Polymorphic variants are type-safe, but the typing discipline that they impose is, by dint of its flexibility, less likely to catch bugs in your program.

Efficiency

This isn't a huge effect, but polymorphic variants are somewhat heavier than regular variants, and OCaml can't generate code for matching on polymorphic variants that is quite as efficient as what it generated for regular variants.

All that said, polymorphic variants are still a useful and powerful feature, but it's worth understanding their limitations and how to use them sensibly and modestly.

Probably the safest and most common use case for polymorphic variants is where ordinary variants would be sufficient but are syntactically too heavyweight.
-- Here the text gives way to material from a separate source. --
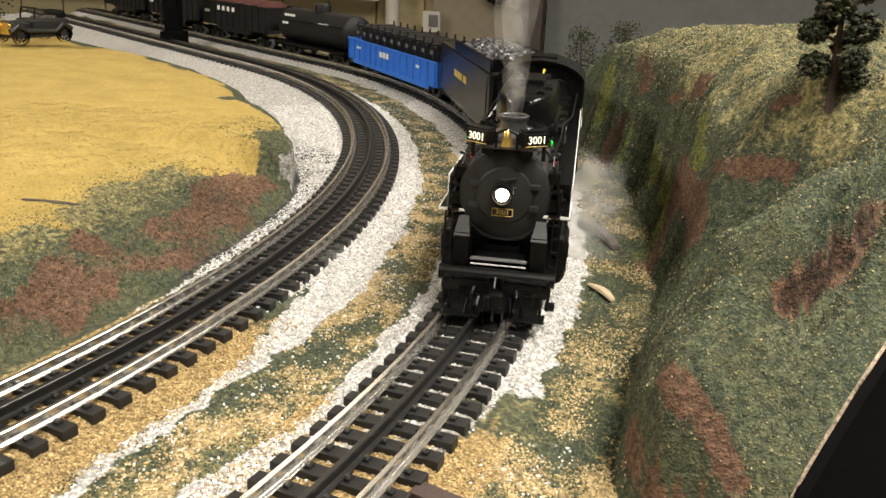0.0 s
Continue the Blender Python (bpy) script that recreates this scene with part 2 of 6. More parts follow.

For example, you often want to create a variant type for encoding the inputs or outputs to a function, where it's not worth declaring a separate type for it. Polymorphic variants are very useful here, and as long as there are type annotations that constrain these to have explicit, exact types, this tends to work well.

Variants are most problematic exactly where you take full advantage of their power; in particular, when you take advantage of the ability of polymorphic variant types to overlap in the tags they support. This ties into OCaml's support for subtyping. As we'll discuss further when we cover objects in Chapter 11, Objects, subtyping brings in a lot of complexity, and most of the time, that's complexity you want to avoid.